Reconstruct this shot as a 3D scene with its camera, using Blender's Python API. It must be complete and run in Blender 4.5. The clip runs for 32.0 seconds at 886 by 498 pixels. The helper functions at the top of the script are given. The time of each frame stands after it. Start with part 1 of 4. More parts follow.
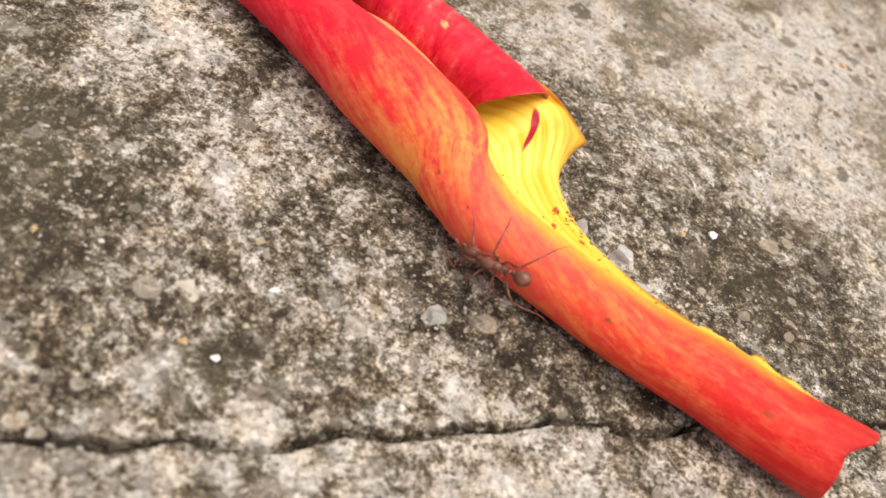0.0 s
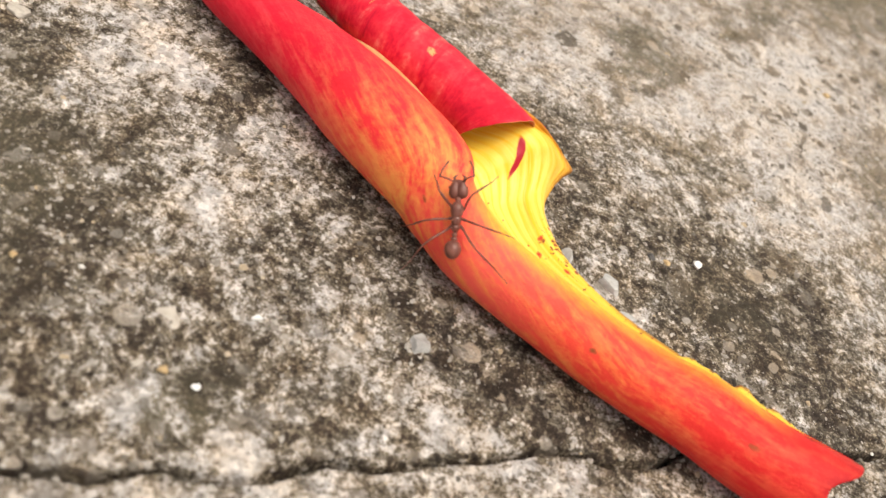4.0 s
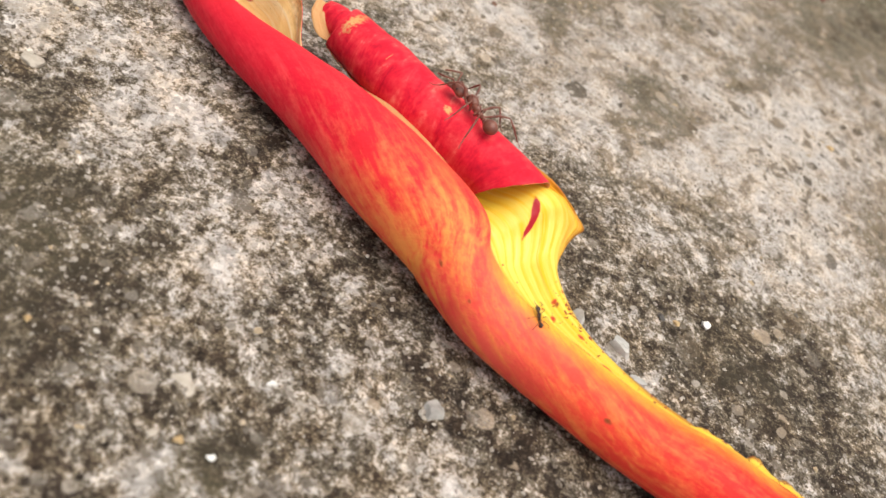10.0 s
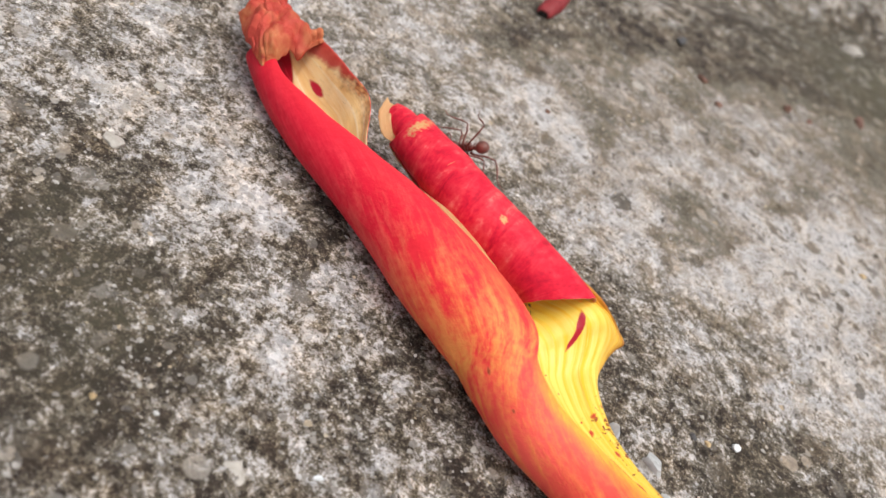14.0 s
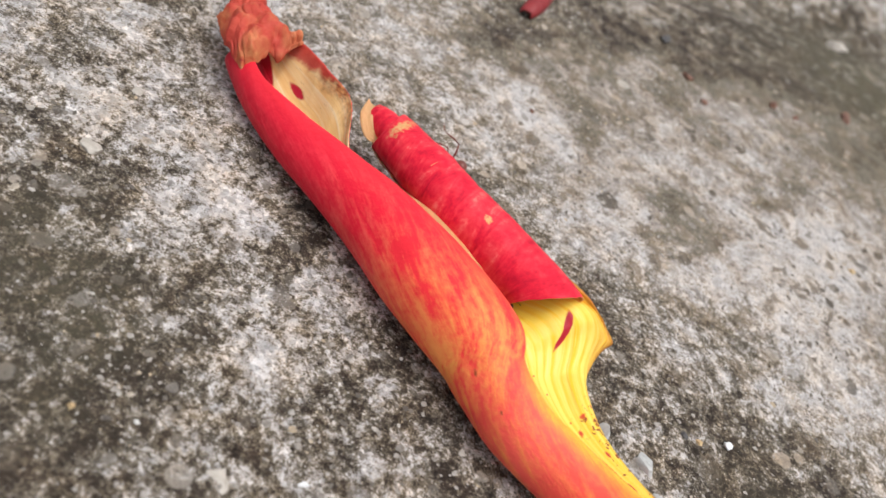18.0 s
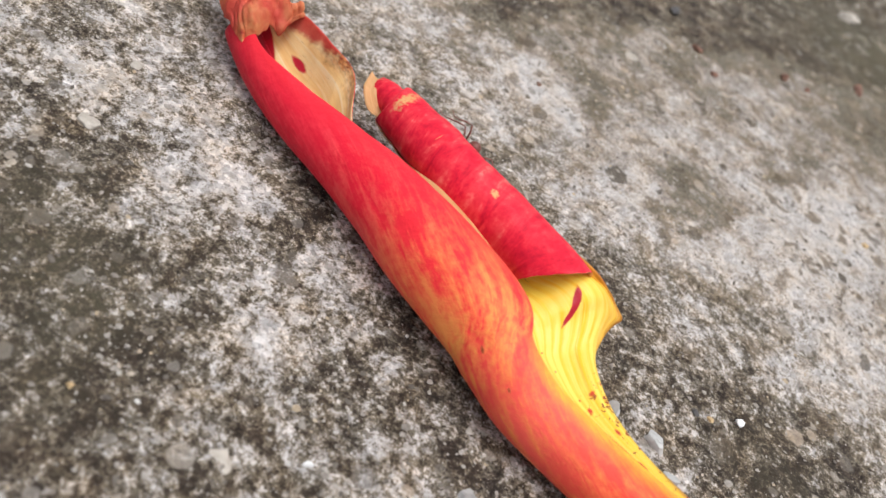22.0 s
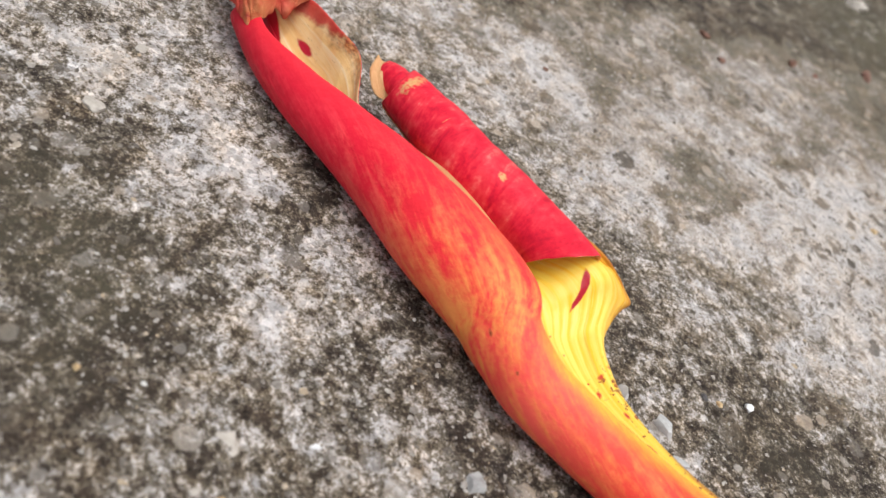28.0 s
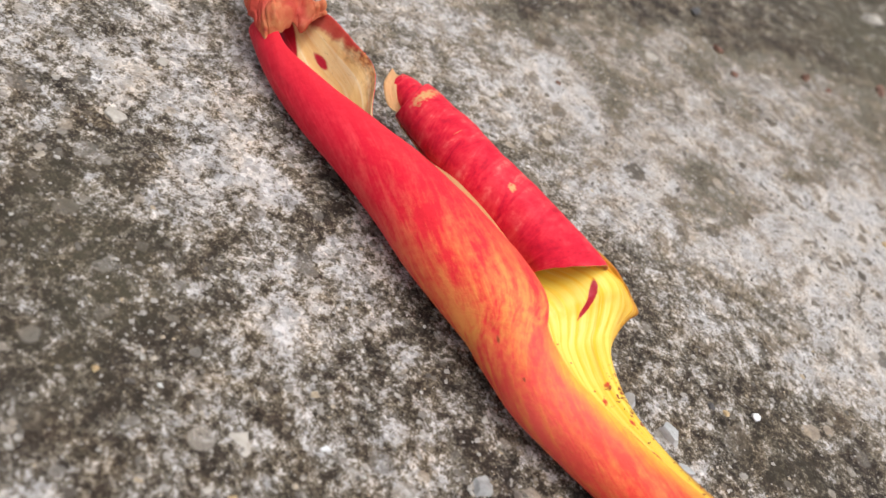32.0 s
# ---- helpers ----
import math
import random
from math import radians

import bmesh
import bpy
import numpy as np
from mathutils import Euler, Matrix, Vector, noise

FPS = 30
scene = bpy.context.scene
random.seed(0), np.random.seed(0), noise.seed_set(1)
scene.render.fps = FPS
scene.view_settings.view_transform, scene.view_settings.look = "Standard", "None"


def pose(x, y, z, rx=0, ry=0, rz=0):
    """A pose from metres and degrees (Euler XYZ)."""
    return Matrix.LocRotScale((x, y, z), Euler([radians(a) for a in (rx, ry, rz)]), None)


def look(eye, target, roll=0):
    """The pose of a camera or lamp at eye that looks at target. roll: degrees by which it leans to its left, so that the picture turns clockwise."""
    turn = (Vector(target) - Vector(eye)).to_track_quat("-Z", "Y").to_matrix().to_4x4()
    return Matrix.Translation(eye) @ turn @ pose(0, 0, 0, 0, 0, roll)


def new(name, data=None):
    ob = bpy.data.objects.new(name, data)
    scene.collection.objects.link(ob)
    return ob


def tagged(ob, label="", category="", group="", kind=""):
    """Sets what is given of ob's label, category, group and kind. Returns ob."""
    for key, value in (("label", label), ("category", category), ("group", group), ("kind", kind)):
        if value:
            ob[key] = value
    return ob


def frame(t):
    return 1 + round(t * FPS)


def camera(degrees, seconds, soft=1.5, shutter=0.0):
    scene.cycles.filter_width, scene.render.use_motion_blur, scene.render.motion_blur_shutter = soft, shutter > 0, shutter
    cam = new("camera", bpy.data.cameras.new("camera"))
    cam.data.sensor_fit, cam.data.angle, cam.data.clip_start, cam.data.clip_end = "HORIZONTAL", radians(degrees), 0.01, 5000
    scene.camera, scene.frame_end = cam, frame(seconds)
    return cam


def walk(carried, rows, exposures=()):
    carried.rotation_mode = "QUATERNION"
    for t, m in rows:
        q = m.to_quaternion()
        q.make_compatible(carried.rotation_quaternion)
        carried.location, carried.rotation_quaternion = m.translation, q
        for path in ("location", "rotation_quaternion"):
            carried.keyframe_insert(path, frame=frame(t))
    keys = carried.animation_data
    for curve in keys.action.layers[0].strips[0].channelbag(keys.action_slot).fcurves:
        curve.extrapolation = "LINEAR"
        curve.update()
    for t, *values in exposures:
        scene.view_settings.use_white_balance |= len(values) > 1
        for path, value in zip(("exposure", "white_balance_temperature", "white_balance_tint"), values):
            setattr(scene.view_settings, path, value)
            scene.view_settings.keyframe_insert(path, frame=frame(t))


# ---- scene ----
# The plan is written in centimetres and scaled to metres by CM.
CM = 0.01
cam = camera(48.7, 32.0, soft=1.5)
cam.data.dof.use_dof = True
cam.data.dof.focus_distance = 11.5 * CM
cam.data.dof.aperture_fstop = 32.0

# seconds, eye, target (centimetres), roll
PATH = [
    (0, (1.235, -5.445, 7.681), (1.450, 2.019, -0.396), 28.90),
    (0.5, (1.230, -5.473, 7.649), (1.430, 2.006, -0.415), 28.98),
    (1, (1.217, -5.473, 7.619), (1.511, 2.049, -0.401), 29.59),
    (1.5, (1.227, -5.467, 7.672), (1.452, 2.104, -0.305), 29.27),
    (2, (1.196, -5.379, 7.682), (1.467, 2.193, -0.293), 29.57),
    (2.5, (1.218, -5.372, 7.666), (1.508, 2.233, -0.276), 29.71),
    (3, (1.150, -5.372, 7.703), (1.463, 2.253, -0.219), 30.02),
    (3.5, (1.195, -5.349, 7.673), (1.456, 2.301, -0.227), 29.69),
    (5.5, (1.138, -5.359, 7.775), (1.487, 2.345, -0.070), 30.21),
    (6, (1.188, -5.363, 7.787), (1.508, 2.374, -0.026), 30.11),
    (6.5, (1.138, -5.371, 7.784), (1.476, 2.377, -0.017), 30.37),
    (7, (1.104, -5.357, 7.797), (1.382, 2.404, 0.007), 29.99),
    (7.5, (1.066, -5.323, 7.801), (1.367, 2.456, 0.030), 30.23),
    (8, (1.041, -5.357, 7.789), (1.307, 2.440, 0.034), 30.10),
    (8.5, (1.017, -5.285, 7.802), (1.277, 2.492, 0.026), 30.23),
    (9, (1.067, -5.249, 7.813), (1.354, 2.535, 0.047), 30.43),
    (9.5, (0.964, -5.151, 7.829), (1.304, 2.649, 0.080), 30.86),
    (10, (0.590, -5.064, 7.874), (1.007, 2.727, 0.120), 31.76),
    (10.5, (0.271, -5.007, 7.794), (0.669, 2.668, -0.076), 34.06),
    (11, (0.143, -4.997, 7.836), (0.667, 2.680, -0.024), 35.95),
    (11.5, (0.099, -5.137, 7.912), (0.508, 2.708, 0.212), 36.02),
    (12, (0.118, -5.150, 7.941), (0.458, 2.787, 0.333), 35.96),
    (12.5, (0.058, -5.201, 7.995), (0.344, 2.818, 0.472), 35.96),
    (13, (0.006, -5.245, 8.060), (0.137, 2.854, 0.618), 35.30),
    (13.5, (-0.066, -5.267, 8.137), (-0.050, 2.895, 0.763), 34.72),
    (14, (-0.054, -5.221, 8.190), (-0.108, 2.968, 0.846), 34.33),
    (14.5, (0.000, -5.228, 8.224), (-0.103, 2.970, 0.890), 34.01),
    (16.5, (-0.102, -5.124, 8.165), (-0.126, 3.086, 0.844), 34.22),
    (17, (0.064, -5.138, 8.079), (0.059, 3.082, 0.769), 34.14),
    (17.5, (0.117, -5.102, 8.127), (0.103, 3.132, 0.832), 33.61),
    (18, (0.048, -5.121, 8.093), (0.031, 3.144, 0.835), 33.39),
    (18.5, (0.051, -5.102, 8.055), (0.071, 3.142, 0.772), 33.73),
    (19, (-0.024, -5.070, 8.071), (-0.011, 3.155, 0.768), 33.69),
    (19.5, (-0.040, -5.044, 8.012), (-0.038, 3.166, 0.691), 33.59),
    (20, (0.000, -5.000, 8.000), (-0.002, 3.169, 0.633), 33.43),
    (20.5, (0.001, -5.001, 7.966), (-0.014, 3.148, 0.577), 33.19),
    (21, (0.014, -4.987, 7.963), (0.006, 3.154, 0.566), 33.07),
    (21.5, (0.068, -4.943, 7.921), (0.108, 3.171, 0.495), 33.40),
    (22, (0.084, -4.974, 7.928), (0.129, 3.130, 0.490), 33.35),
    (22.5, (0.050, -4.962, 7.915), (0.082, 3.153, 0.488), 33.11),
    (23, (0.058, -4.974, 7.873), (0.080, 3.125, 0.430), 33.01),
    (23.5, (0.101, -5.015, 7.886), (0.117, 3.057, 0.413), 33.04),
    (24, (0.067, -4.993, 7.864), (0.114, 3.081, 0.394), 33.27),
    (24.5, (0.073, -4.930, 7.828), (0.121, 3.137, 0.349), 33.16),
    (25, (0.053, -4.947, 7.843), (0.119, 3.103, 0.346), 33.43),
    (25.5, (0.130, -4.958, 7.831), (0.210, 3.098, 0.342), 33.51),
    (27.5, (0.127, -5.015, 7.772), (0.214, 3.040, 0.281), 33.36),
    (28, (0.118, -5.005, 7.789), (0.162, 3.046, 0.294), 33.24),
    (28.5, (0.124, -4.987, 7.803), (0.078, 3.061, 0.305), 32.85),
    (29, (0.149, -5.028, 7.809), (0.043, 3.026, 0.317), 32.56),
    (29.5, (0.178, -5.048, 7.851), (-0.009, 3.012, 0.367), 32.10),
    (30, (0.227, -5.064, 7.814), (0.003, 3.026, 0.364), 31.87),
    (30.5, (0.217, -5.029, 7.839), (0.014, 3.047, 0.373), 32.03),
    (31, (0.262, -5.011, 7.847), (0.100, 3.079, 0.395), 32.17),
    (31.5, (0.247, -5.024, 7.826), (0.077, 3.067, 0.376), 32.13),
    (32, (0.253, -5.165, 7.973), (0.012, 2.880, 0.475), 32.22),
]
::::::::
■ YOUR INSTRUCTIONS: Everything from the line with "# ---- helpers" through the line with "return Matrix.LocRotScale((x, y, z), Euler([radians(a)", both ends included, should be repeated exactly; nothing else should appear.

■ FULL ANSWER:
# ---- helpers ----
import math
import random
from math import radians

import bmesh
import bpy
import numpy as np
from mathutils import Euler, Matrix, Vector, noise

FPS = 30
scene = bpy.context.scene
random.seed(0), np.random.seed(0), noise.seed_set(1)
scene.render.fps = FPS
scene.view_settings.view_transform, scene.view_settings.look = "Standard", "None"


def pose(x, y, z, rx=0, ry=0, rz=0):
    """A pose from metres and degrees (Euler XYZ)."""
    return Matrix.LocRotScale((x, y, z), Euler([radians(a) for a in (rx, ry, rz)]), None)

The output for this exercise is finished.